Ehl-i Sünnet Omurga’yı koruyamazsak un-ufak oluruz!
İslâm dünyasının önündeki en büyük tehlike, mezhep çatışması tehlikesidir. Burada büyük bir tezgâh ve anlamakta zorlandığımız ürpertici bir tuzak var.Eğer zekice ve basiretle hareket...
İslâm dünyasının önündeki en büyük tehlike, mezhep çatışması tehlikesidir.
Burada büyük bir tezgâh ve anlamakta zorlandığımız ürpertici bir tuzak var.
Eğer zekice ve basiretle hareket edemezsek, bu tezgâhı göremez ve önleyemez, tuzağı bozamaz ve püskürtemeyiz.
YAPAY MEZHEP ÇATIŞMASI TEZGÂHI!
Tezgâh şu:
Mezhep çatışması, Müslüman toplumlardaki mezhepçilik tarafgirliğinden kaynaklanmayacak.
Dahası, bu mezhep çatışması, Ehl-i Sünnet mezheplerinin neden olacağı bir çatışma olmayacak hiç bir zaman.
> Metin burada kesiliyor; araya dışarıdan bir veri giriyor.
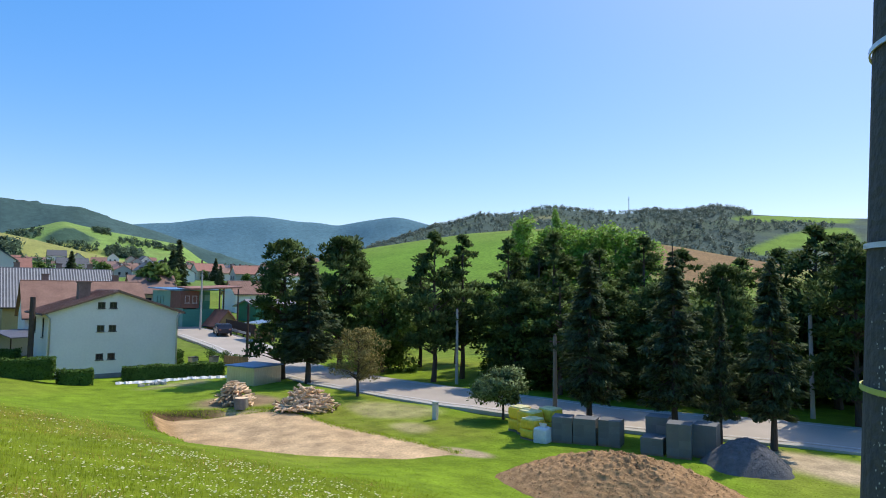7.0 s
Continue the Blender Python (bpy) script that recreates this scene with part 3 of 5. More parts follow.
def roadside():
    g = "trees along the road"
    spruce = make_tree("spruce_tree", "spruce", 9.4, 2.35, 11, SPRUCE, BARK, "dark drooping spruce standing beside the road", 0.2, 4.0, 0.15, on_ground(32.6, 12.0))
    slim = make_tree("spruce_tree", "spruce", 9.5, 2.3, 12, SPRUCE, BARK, "narrow dark spruce standing beside the road", 0.2, 4.0, 0.14, on_ground(32.9, 7.75))
    scots = make_tree("pine_tree", "pine", 11.8, 2.5, 13, PINE, BARK, "bare-stemmed pine behind the road", 0.24, 1.6, 0.2, on_ground(41.5, 27.9), (49, 0.22, 0.4, 0.45))
    poplar = make_tree("poplar_tree", "tall", 13.9, 2.9, 14, LEAF_BRIGHT, BARK_GREY, "bright green poplar rising behind the roadside spruces", 0.12, 1.5, 0.17, on_ground(55.0, 26.8))
    bushy = make_tree("broadleaf_tree", "broad", 7.5, 3.0, 15, LEAF, BARK, "leafy green tree behind the road", 0.06, 1.4, 0.22, on_ground(44.3, 35.2))
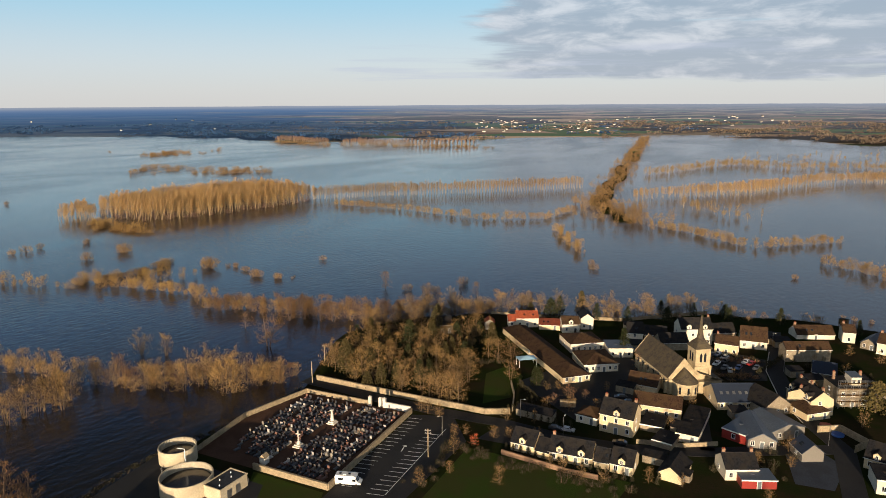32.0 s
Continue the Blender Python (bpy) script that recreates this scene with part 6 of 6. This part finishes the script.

Tarihte de böyle olmadı zaten.
Mezhep çatışması, bizzat Batılıların -özellikle de İngilizlerin- Müslümanların iliklerine kadar yaşadıkları zaafları kaşımaları nedeniyle yapay olarak zuhûr ettirilecek ve gerçeğe dönüştürülmeye çalışılacak... Hedef bu.
İşte bu yapay mezhep çatışması tezgâhını, Suud-İran husûmeti icat ederek adım adım hayata geçirmeye çalışıyor İngilizler.
VEHHÂBÎ-HÂRİCÎLERİ ŞİA'NIN ÜSTÜNE SALIYOR, İRAN'IN ÖNÜNÜ AÇIYORLAR...
İngilizler, yaklaşık iki asır önce Vehhâbîliği icat ettiler; Vehhâbîliğin ürünü neo-selefîler üzerinden önce hâricî mantığını çeşitli örgütler aracılığıyla bütün İslâm dünyasına yaydılar; sonra da neo-selefî hâricîler üzerinden terör örgütleri icat ettiler.
Sonuçta şöyle bir manzara zuhûr ettirildi: Vehhâbîlik üzerinden üretilen hâricî mantığına Ehl-i Sünnet'i temsil etme rolü verildi. Bütün dünyaya, özellikle de İslâm dünyasına -tam anlamıyla selefsizlik demek olan- bu neo-selefî hâricî oluşumların ve örgütlerin Ehl-i Sünnet'in temsilcisi olduğu fikri yayıldı ve benimsetildi.
Burada sinsi ve son derece tehlikeli bir oyunun ilk aşaması sahneye konuldu: Neo-selefî hâricî örgütleri, Şia'nın üzerine salınarak İran'ın önü açıldı; böylelikle İran'ın bu saldırıya karşı koyması için gerekli bütün şartlar oluşturuldu.
Nihayetinde neo-selefî hâricîlerle fanatik Şia karşı karşıya getirildi ve ortaya çıkan şeyin adına, “mezhep çatışması” denildi.
Oysa Vehhâbî Suud da, Vehhâbîliğin ürünü neo-selefî hâricîler de, fıkhî bakımdan Ehl-i Sünnet'i temsil etmez, edemez.
Burada çevrilen tezgâh, İran'ın önünü açmak için Ehl-i Sünnet'i teslim etme yetkisi olmayan hâricîlerin palazlandırılması, silahlandırılması ve kışkırtılmasıdır.